Russia’s Defense Ministry said the overnight strikes targeted Ukraine’s “military-industrial complex” and energy facilities that supply it.

Separately, six people including a child were injured in Sloviansk, a key city in the eastern Donetsk region that remains under Ukrainian control, after a Russian guided aerial bomb slammed into an apartment block, regional prosecutors said Sunday. They said Russian airstrikes on Saturday evening damaged over two dozen residential buildings in Sloviansk, as well as cars, shops and a cafe.

Russia blasts Ukraine’s power grid as winter approachesZelenskyy on Sunday reiterated his call for Kyiv’s Western partners to send additional air defenses to combat Russia’s “aerial terror.”

“Today, the Russians again targeted our infrastructure, everything that ensures people can live a normal life. We need more protection, a rapid implementation of all defense agreements, especially on air defense, to make this aerial terror pointless,” he said in a Telegram post.

Ukraine has for months conducted its own long-range strikes on Russia, many of which have targeted Moscow’s oil infrastructure and contributed to persistent fuel shortages.

Russia’s Defense Ministry said its forces shot down 32 Ukrainian drones during the night, with at least 50 more downed during the day over southwestern Russia.

Drones damaged several homes, cars and a power line in the Belgorod region bordering Ukraine, according to local Gov. Vyacheslav Gladkov. Separately, he reported that Ukrainian shelling gravely wounded the deputy head of a border village.

For its part, the Kremlin has ramped up attacks on Ukraine’s power grid ahead of winter, as in previous years since the full-scale invasion on Feb. 24, 2022. Kyiv calls it an attempt to weaponize the weather by denying civilians heat, light and running water.

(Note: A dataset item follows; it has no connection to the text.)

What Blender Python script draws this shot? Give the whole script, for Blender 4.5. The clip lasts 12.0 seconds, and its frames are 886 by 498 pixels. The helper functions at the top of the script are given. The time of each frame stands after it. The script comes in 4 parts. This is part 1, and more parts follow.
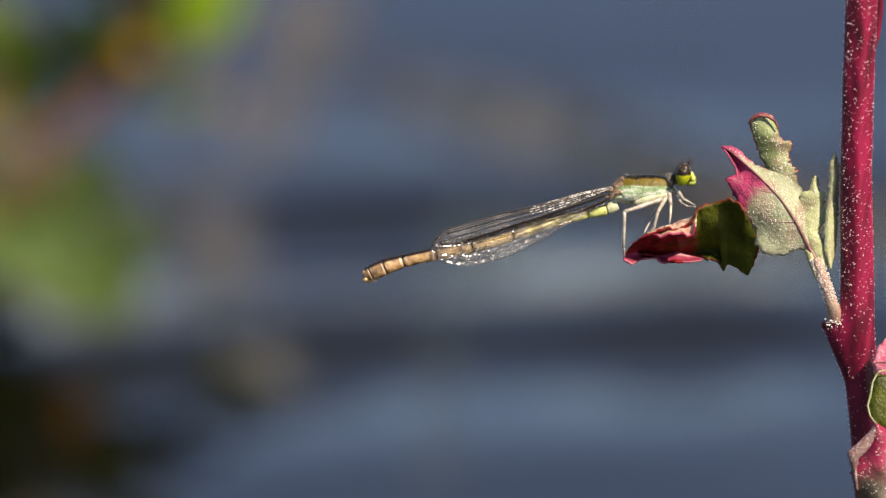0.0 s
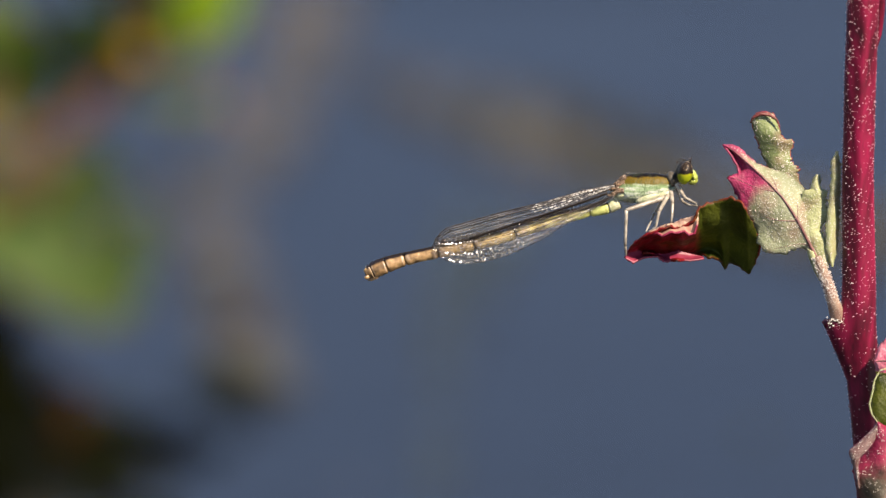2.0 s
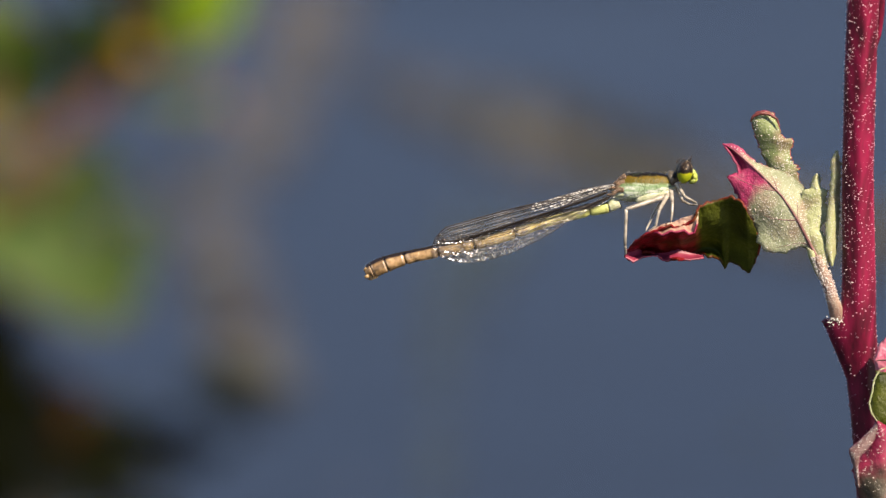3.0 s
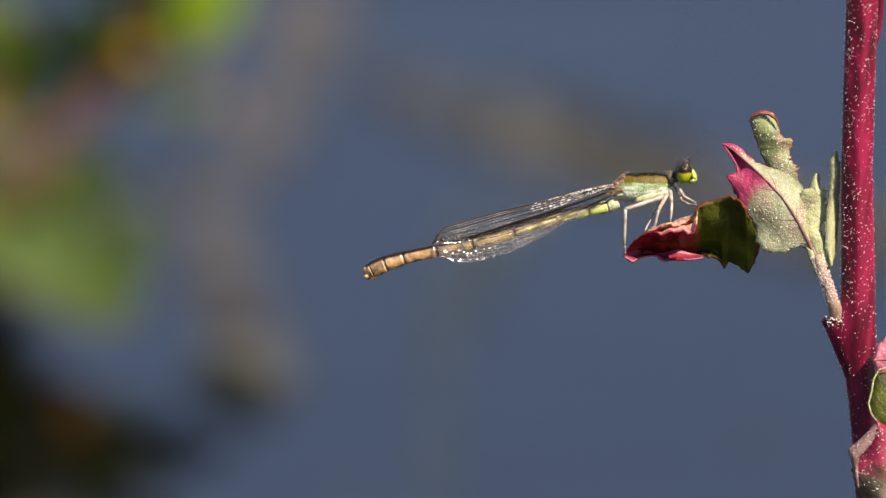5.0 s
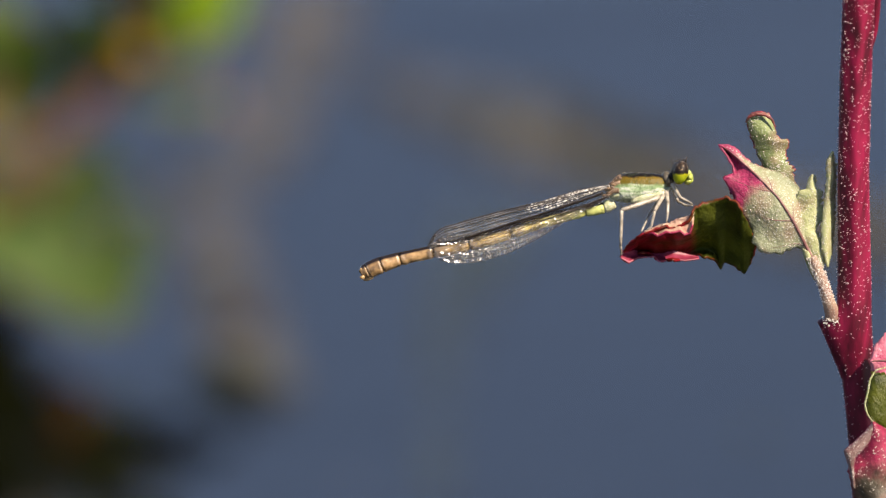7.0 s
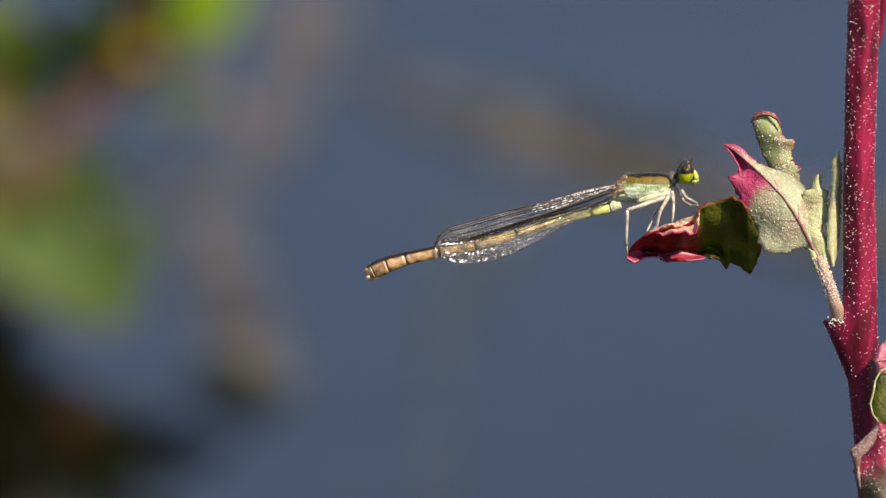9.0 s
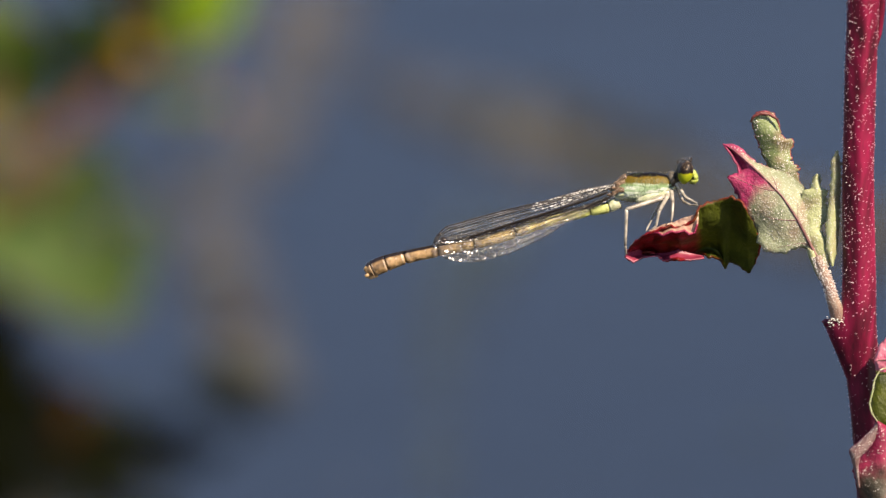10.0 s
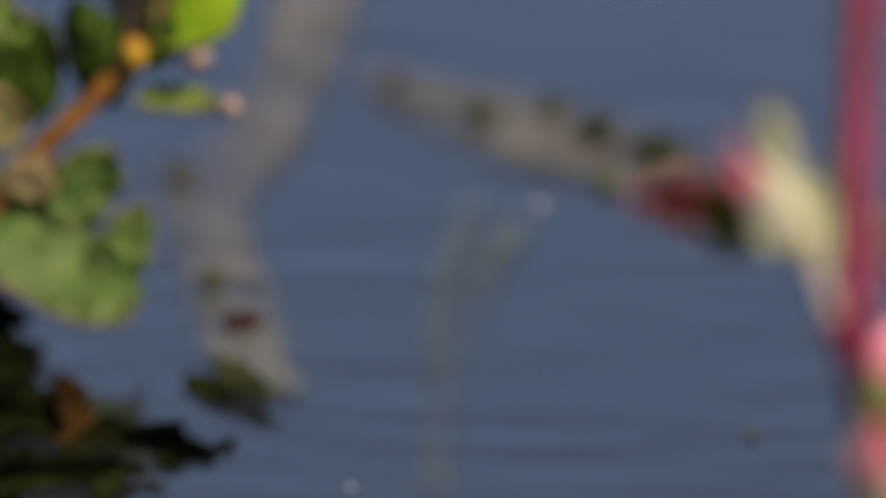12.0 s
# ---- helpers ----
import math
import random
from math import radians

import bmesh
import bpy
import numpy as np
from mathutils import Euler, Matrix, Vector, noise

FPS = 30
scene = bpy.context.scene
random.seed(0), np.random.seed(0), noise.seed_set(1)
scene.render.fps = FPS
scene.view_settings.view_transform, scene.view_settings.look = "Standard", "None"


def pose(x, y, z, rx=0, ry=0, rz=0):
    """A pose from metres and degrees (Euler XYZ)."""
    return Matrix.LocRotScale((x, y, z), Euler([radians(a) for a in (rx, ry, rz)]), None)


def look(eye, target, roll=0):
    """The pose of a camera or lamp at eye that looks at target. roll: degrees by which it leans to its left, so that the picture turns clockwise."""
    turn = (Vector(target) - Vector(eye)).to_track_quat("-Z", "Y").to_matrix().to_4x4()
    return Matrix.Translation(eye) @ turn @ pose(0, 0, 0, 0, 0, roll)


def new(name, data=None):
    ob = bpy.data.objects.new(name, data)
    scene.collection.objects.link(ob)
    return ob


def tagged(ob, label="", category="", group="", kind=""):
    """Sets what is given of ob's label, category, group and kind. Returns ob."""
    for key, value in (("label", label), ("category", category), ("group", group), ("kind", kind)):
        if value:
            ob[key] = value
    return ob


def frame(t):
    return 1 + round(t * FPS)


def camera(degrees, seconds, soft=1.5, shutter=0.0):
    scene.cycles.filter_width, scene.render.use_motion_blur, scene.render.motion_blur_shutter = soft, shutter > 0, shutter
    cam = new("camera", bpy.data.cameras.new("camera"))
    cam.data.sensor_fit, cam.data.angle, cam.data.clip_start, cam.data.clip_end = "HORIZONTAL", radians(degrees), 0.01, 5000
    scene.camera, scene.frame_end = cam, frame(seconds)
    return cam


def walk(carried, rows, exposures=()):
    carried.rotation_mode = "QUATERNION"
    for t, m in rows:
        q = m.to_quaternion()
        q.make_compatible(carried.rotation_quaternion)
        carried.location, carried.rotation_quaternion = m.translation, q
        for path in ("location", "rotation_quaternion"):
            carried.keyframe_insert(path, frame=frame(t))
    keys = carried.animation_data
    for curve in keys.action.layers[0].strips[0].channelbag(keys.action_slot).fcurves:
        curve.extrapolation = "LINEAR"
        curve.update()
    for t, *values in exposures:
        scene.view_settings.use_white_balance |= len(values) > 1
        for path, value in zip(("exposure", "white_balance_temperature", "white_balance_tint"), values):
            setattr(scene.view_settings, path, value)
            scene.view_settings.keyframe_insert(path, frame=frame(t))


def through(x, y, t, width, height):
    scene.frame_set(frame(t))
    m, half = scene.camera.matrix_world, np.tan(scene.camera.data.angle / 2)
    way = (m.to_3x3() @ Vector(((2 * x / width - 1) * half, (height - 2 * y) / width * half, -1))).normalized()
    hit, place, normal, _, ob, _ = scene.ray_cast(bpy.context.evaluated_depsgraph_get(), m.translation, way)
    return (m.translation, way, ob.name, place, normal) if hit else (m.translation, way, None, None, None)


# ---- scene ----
# A damselfly rests on a goosefoot leaf over a pond. Plane coordinates are millimetres
# in the upright plane through the perch: u to the right, v up, d away from the camera.
EYE = (0.0, 0.0, 0.518)
PERCH = (0.0, 1.44889, 0.12977)
cam = camera(2.737, 12.0, soft=1.45)
walk(cam, [(0.0, look(EYE, PERCH)), (12.0, look(EYE, PERCH))], [(0.0, 1.32, 7420, 24), (12.0, 1.32, 7420, 24)])
FOCUS_ROWS = [(0.0, 1.5), (11.15, 1.5), (11.3, 1.51), (11.5, 1.565), (11.7, 1.65), (11.85, 1.72), (12.0, 1.785)]
focus = new("focus_point")
focus.empty_display_size = 0.01
cam.data.dof.use_dof = True
cam.data.dof.focus_object = focus
cam.data.dof.aperture_fstop = 30.0

# ---- light ----
SUN = Vector((0.49, -0.43, 0.755)).normalized()
world = bpy.data.worlds.new("sky")
scene.world = world
world.use_nodes = True
wn = world.node_tree
wn.nodes.clear()
sky = wn.nodes.new("ShaderNodeTexSky")
sky.sky_type = "NISHITA"
sky.sun_disc = False
sky.sun_elevation = math.asin(SUN.z)
sky.sun_rotation = math.atan2(SUN.x, SUN.y)
sky.ozone_density = 6.4
sky.dust_density = 0.1
back = wn.nodes.new("ShaderNodeBackground")
back.inputs["Strength"].default_value = 0.070
wout = wn.nodes.new("ShaderNodeOutputWorld")
wn.links.new(sky.outputs[0], back.inputs["Color"])
wn.links.new(back.outputs[0], wout.inputs["Surface"])
sun = new("sun", bpy.data.lights.new("sun", "SUN"))
sun.data.energy = 5.0
sun.data.angle = radians(0.55)
sun.data.color = (1.0, 0.94, 0.77)
sun.matrix_world = look(SUN * 20, (0, 0, 0))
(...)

Serhii Koretskyi, CEO of Ukraine’s state-owned Naftogaz Group, said Sunday’s attack inflicted further large-scale damage on gas infrastructure that supplies civilians, just two days after what the company said was the largest Russian strike on its facilities since the all-out invasion.

Russia’s goal was to deprive Ukrainians of gas, heat, and electricity, Koretskyi was quoted as saying in a Naftogaz statement. The company did not elaborate on the damage from the latest strike.

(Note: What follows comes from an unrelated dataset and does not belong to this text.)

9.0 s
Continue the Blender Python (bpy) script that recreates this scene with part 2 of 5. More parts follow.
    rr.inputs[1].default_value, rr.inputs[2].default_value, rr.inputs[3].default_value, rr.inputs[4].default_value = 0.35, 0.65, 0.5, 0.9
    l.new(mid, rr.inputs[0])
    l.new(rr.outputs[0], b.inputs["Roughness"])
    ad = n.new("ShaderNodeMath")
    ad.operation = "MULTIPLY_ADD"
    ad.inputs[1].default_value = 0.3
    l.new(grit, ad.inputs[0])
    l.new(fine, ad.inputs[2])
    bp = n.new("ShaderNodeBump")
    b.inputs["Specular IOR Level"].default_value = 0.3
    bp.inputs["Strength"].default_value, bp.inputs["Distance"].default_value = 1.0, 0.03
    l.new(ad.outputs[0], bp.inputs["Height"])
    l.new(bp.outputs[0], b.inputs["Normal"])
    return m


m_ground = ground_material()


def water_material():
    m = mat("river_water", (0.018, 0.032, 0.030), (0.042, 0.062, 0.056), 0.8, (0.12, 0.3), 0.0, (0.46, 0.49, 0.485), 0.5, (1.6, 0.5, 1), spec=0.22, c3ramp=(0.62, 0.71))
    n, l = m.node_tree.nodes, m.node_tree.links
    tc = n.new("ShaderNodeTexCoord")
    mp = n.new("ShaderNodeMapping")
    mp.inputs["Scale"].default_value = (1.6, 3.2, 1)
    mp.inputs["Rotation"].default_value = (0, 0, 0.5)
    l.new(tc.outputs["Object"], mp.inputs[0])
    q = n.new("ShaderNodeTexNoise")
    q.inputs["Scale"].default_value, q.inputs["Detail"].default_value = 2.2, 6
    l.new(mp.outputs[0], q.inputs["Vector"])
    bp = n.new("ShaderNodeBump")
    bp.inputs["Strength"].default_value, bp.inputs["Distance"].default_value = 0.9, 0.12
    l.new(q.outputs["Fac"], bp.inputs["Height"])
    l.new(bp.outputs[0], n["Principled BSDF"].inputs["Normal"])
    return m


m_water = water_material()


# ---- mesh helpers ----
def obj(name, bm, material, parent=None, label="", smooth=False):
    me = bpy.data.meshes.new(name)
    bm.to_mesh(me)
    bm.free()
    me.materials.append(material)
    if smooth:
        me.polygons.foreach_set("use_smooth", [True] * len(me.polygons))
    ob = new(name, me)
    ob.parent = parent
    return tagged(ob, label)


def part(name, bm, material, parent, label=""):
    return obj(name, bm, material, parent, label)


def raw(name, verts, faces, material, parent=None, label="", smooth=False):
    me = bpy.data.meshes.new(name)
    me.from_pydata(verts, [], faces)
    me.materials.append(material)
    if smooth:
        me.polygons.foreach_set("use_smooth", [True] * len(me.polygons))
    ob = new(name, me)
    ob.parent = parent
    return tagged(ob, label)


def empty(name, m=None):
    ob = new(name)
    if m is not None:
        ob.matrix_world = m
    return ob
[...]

In his nightly address to Ukrainians on Sunday, Zelenskyy charged that Moscow is “openly trying to destroy our civilian infrastructure now, before winter — our gas infrastructure, electricity generation and transmission.”

“Unfortunately, there’s been no dignified, powerful global response to everything that’s happening, to the ever-increasing scale and brazenness of the strikes, he said, adding that Russian President Vladimir Putin is “simply laughing at the West’s silence and lack of a strong response.”

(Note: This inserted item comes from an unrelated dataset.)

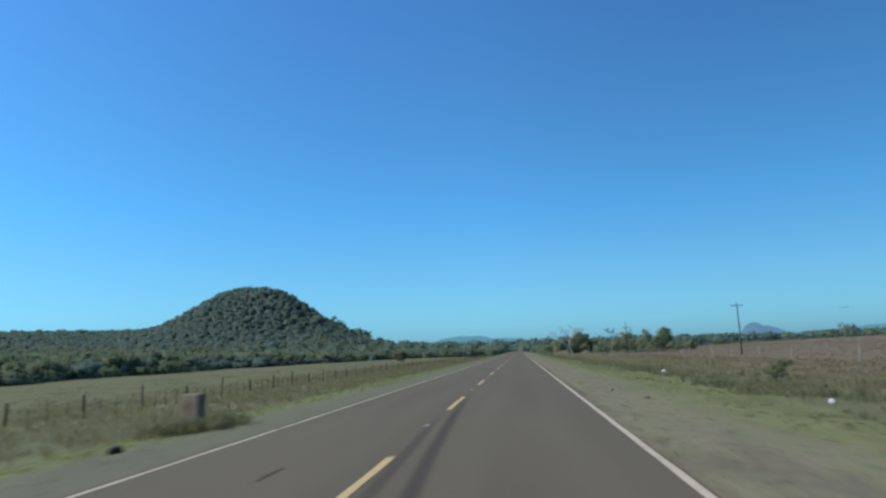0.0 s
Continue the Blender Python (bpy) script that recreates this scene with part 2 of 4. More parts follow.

Moscow has also stepped up airstrikes on Ukraine’s railway network, which is essential for military transport, hitting it almost daily in the past two months. Russian drones on Saturday struck a railway station in the northern city of Shostka, killing one and wounding dozens.

Putin warns US against arming KyivOn Thursday, Putin doubled down on warnings that any supplies of long-range weapons by the U.S. to Ukraine would badly hurt bilateral ties.

The potential supply of U.S. Tomahawk cruise missiles to Kyiv will signal a “qualitatively new stage of escalation, including in relations between Russia and the U.S.,” Putin said at a forum of international foreign policy experts in Russia’s Black Sea resort of Sochi.

Putin’s remarks followed an apparent dramatic shift in Washington’s Ukraine policy, after U.S. President Donald Trump said late last month that he believed Ukraine could win back all territory lost to Russia.

Trump previously repeatedly called on Kyiv to make concessions to end the war, and ended Putin’s diplomatic isolation in the West by hosting him at a summit in Alaska on Aug. 15.